Material for the task —
+++
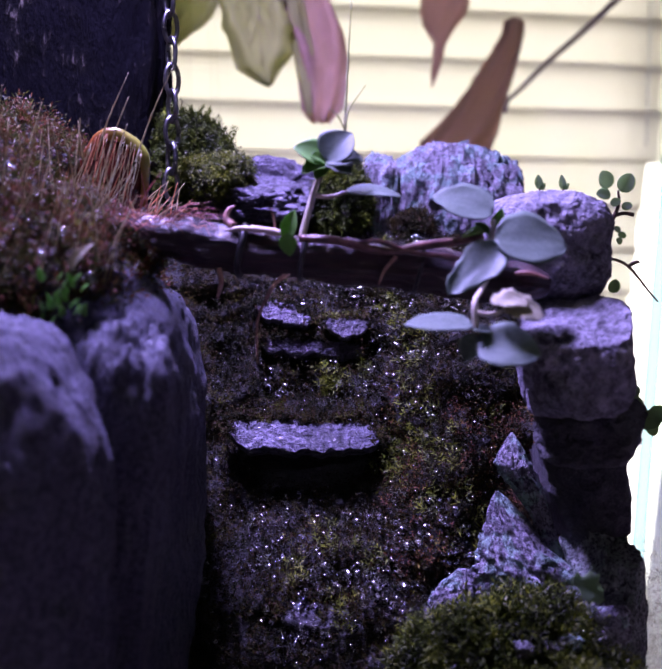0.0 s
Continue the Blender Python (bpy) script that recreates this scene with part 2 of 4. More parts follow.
class Mat:
    """A small builder for node materials."""

    def __init__(self, name):
        self.m = bpy.data.materials.new(name)
        self.m.use_nodes = True
        self.t = self.m.node_tree
        self.b = self.t.nodes["Principled BSDF"]
        self.out = self.t.nodes["Material Output"]
        self.pos = self.t.nodes.new("ShaderNodeTexCoord").outputs["Object"]

    def node(self, kind, **kw):
        n = self.t.nodes.new(kind)
        for k, v in kw.items():
            n.inputs[k].default_value = v
        return n

    def link(self, a, b):
        self.t.links.new(a, b)

    def noise(self, scale, detail=6.0, rough=0.6, stretch=None, distort=0.0):
        n = self.node("ShaderNodeTexNoise", Scale=scale, Detail=detail, Roughness=rough, Distortion=distort)
        src = self.pos
        if stretch:
            mp = self.node("ShaderNodeMapping", Scale=stretch)
            self.link(src, mp.inputs["Vector"])
            src = mp.outputs["Vector"]
        self.link(src, n.inputs["Vector"])
        return n.outputs["Fac"]

    def voronoi(self, scale, feature="F1"):
        n = self.node("ShaderNodeTexVoronoi", Scale=scale)
        n.feature = feature
        self.link(self.pos, n.inputs["Vector"])
        return n.outputs["Distance"]

    def ramp(self, fac, stops):
        n = self.node("ShaderNodeValToRGB")
        el = n.color_ramp.elements
        while len(el) < len(stops):
            el.new(0.5)
        for e, (at, c) in zip(el, stops):
            e.position = at
            e.color = (*c, 1) if isinstance(c, tuple) else (c, c, c, 1)
        self.link(fac, n.inputs["Fac"])
        return n.outputs["Color"]

    def mix(self, fac, a, b, mode="MIX"):
        n = self.node("ShaderNodeMix")
        n.data_type, n.blend_type = "RGBA", mode
        for s, v in ((n.inputs["Factor"], fac), (n.inputs["A"], a), (n.inputs["B"], b)):
            if isinstance(v, (int, float)):
                s.default_value = v if s.name == "Factor" else (v, v, v, 1)
            elif isinstance(v, tuple):
                s.default_value = (*v, 1)
            else:
                self.link(v, s)
        return n.outputs["Result"]

    def math(self, op, a, b=0.0):
        n = self.node("ShaderNodeMath")
        n.operation = op
        for s, v in zip(n.inputs, (a, b)):
            if isinstance(v, (int, float)):
                s.default_value = v
            else:
                self.link(v, s)
        return n.outputs["Value"]

    def bump(self, height, strength, dist, under=None):
        n = self.node("ShaderNodeBump", Strength=strength, Distance=dist)
        self.link(height, n.inputs["Height"])
        if under is not None:
            self.link(under, n.inputs["Normal"])
        return n.outputs["Normal"]

    def set(self, **kw):
        names = {"color": "Base Color", "rough": "Roughness", "metal": "Metallic", "normal": "Normal", "coat": "Coat Weight", "coat_rough": "Coat Roughness",
                 "spec": "Specular IOR Level", "trans": "Transmission Weight", "ior": "IOR", "sheen": "Sheen Weight"}
        for k, v in kw.items():
            s = self.b.inputs[names[k]]
            if isinstance(v, (int, float)):
                s.default_value = v
            elif isinstance(v, tuple):
                s.default_value = (*v, 1)
            else:
                self.link(v, s)
        return self.m

    def translucent(self, color, amount):
        tr = self.node("ShaderNodeBsdfTranslucent")
        if isinstance(color, tuple):
            tr.inputs["Color"].default_value = (*color, 1)
        else:
            self.link(color, tr.inputs["Color"])
        mx = self.node("ShaderNodeMixShader", Fac=amount)
        self.link(self.b.outputs["BSDF"], mx.inputs[1])
        self.link(tr.outputs["BSDF"], mx.inputs[2])
        self.link(mx.outputs["Shader"], self.out.inputs["Surface"])
        return self.m


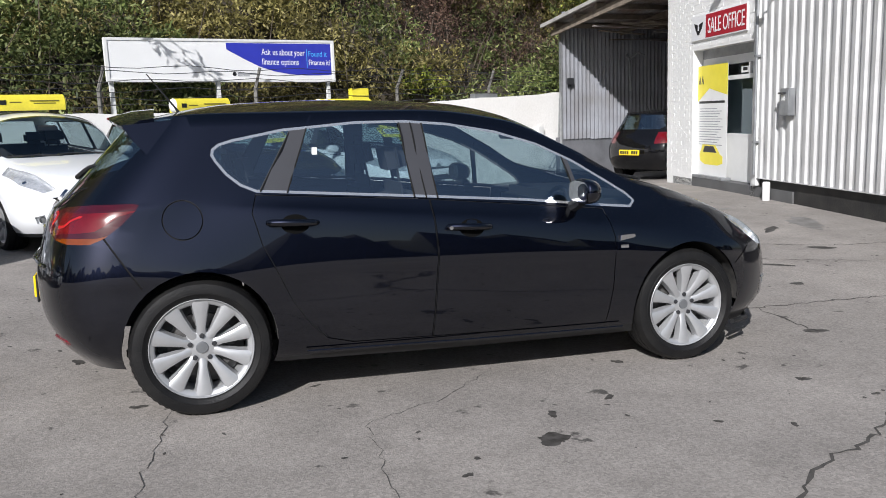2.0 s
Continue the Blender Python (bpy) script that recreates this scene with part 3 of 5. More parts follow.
# ---- ground ----
def ground_z(x, y):
    """The yard's gentle fall towards the white wall and the office."""
    sx = -4.5 + (np.logaddexp(0, (x + 4.5) * 2.5) - np.logaddexp(0, (x - 2.8) * 2.5)) / 2.5
    rise = (np.logaddexp(0, y * 2) - np.logaddexp(0, (y - 6) * 2)) / 2
    fall = (np.logaddexp(0, (y - 8) * 2) - np.logaddexp(0, (y - 11.5) * 2)) / 2
    return float(-0.037 - 0.032 * sx + 0.012 * rise - 0.035 * fall)


def asphalt_mat():
    m = mat("worn asphalt", (0.312, 0.285, 0.258), 0.9, vary=0.3, scale=0.55, bump=0.22, bscale=110, fine=0.16, other=(0.245, 0.224, 0.203))
    t, b = m.node_tree, m.node_tree.nodes["Principled BSDF"]
    prev = b.inputs["Base Color"].links[0].from_socket
    co = t.nodes.new("ShaderNodeTexCoord")
    # pale and dark stones of the aggregate
    vo = t.nodes.new("ShaderNodeTexVoronoi")
    vo.inputs["Scale"].default_value = 85
    t.links.new(co.outputs["Object"], vo.inputs["Vector"])
    sep = t.nodes.new("ShaderNodeSeparateColor")
    t.links.new(vo.outputs["Color"], sep.inputs[0])
    mr = t.nodes.new("ShaderNodeMapRange")
    mr.inputs[1].default_value, mr.inputs[2].default_value, mr.inputs[3].default_value, mr.inputs[4].default_value = 0.0, 1.0, 0.82, 1.18
    t.links.new(sep.outputs[0], mr.inputs[0])
    mul = t.nodes.new("ShaderNodeMix")
    mul.data_type, mul.blend_type = "RGBA", "MULTIPLY"
    mul.inputs[0].default_value = 1
    t.links.new(prev, mul.inputs[6])
    t.links.new(mr.outputs[0], mul.inputs[7])
    # small dark specks of oil and dirt
    sp = t.nodes.new("ShaderNodeTexNoise")
    sp.inputs["Scale"].default_value, sp.inputs["Detail"].default_value, sp.inputs["Roughness"].default_value = 7.0, 4, 0.6
    t.links.new(co.outputs["Object"], sp.inputs["Vector"])
    ms = t.nodes.new("ShaderNodeMapRange")
    ms.inputs[1].default_value, ms.inputs[2].default_value, ms.inputs[3].default_value, ms.inputs[4].default_value = 0.655, 0.72, 1.0, 0.3
    t.links.new(sp.outputs[0], ms.inputs[0])
    mu2 = t.nodes.new("ShaderNodeMix")
    mu2.data_type, mu2.blend_type = "RGBA", "MULTIPLY"
    mu2.inputs[0].default_value = 1
    t.links.new(mul.outputs[2], mu2.inputs[6])
    t.links.new(ms.outputs[0], mu2.inputs[7])
    # worn and weathered areas a hand to a metre across
    wn_, mw, mu3 = t.nodes.new("ShaderNodeTexNoise"), t.nodes.new("ShaderNodeMapRange"), t.nodes.new("ShaderNodeMix")
    wn_.inputs["Scale"].default_value, wn_.inputs["Detail"].default_value, wn_.inputs["Roughness"].default_value = 2.2, 6, 0.62
    t.links.new(co.outputs["Object"], wn_.inputs["Vector"])
    mw.inputs[1].default_value, mw.inputs[2].default_value, mw.inputs[3].default_value, mw.inputs[4].default_value = 0.3, 0.7, 0.80, 1.17
    t.links.new(wn_.outputs[0], mw.inputs[0])
    mu3.data_type, mu3.blend_type = "RGBA", "MULTIPLY"
    mu3.inputs[0].default_value = 1
    t.links.new(mu2.outputs[2], mu3.inputs[6])
    t.links.new(mw.outputs[0], mu3.inputs[7])
    t.links.new(mu3.outputs[2], b.inputs["Base Color"])
    return m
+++
Problem —
Give back exactly the lines from the top of the records to the line containing "self.t.links.new(a, b)", both included, and no pictures.

Result of this task —
0.0 s
Continue the Blender Python (bpy) script that recreates this scene with part 2 of 4. More parts follow.
class Mat:
    """A small builder for node materials."""

    def __init__(self, name):
        self.m = bpy.data.materials.new(name)
        self.m.use_nodes = True
        self.t = self.m.node_tree
        self.b = self.t.nodes["Principled BSDF"]
        self.out = self.t.nodes["Material Output"]
        self.pos = self.t.nodes.new("ShaderNodeTexCoord").outputs["Object"]

    def node(self, kind, **kw):
        n = self.t.nodes.new(kind)
        for k, v in kw.items():
            n.inputs[k].default_value = v
        return n

    def link(self, a, b):
        self.t.links.new(a, b)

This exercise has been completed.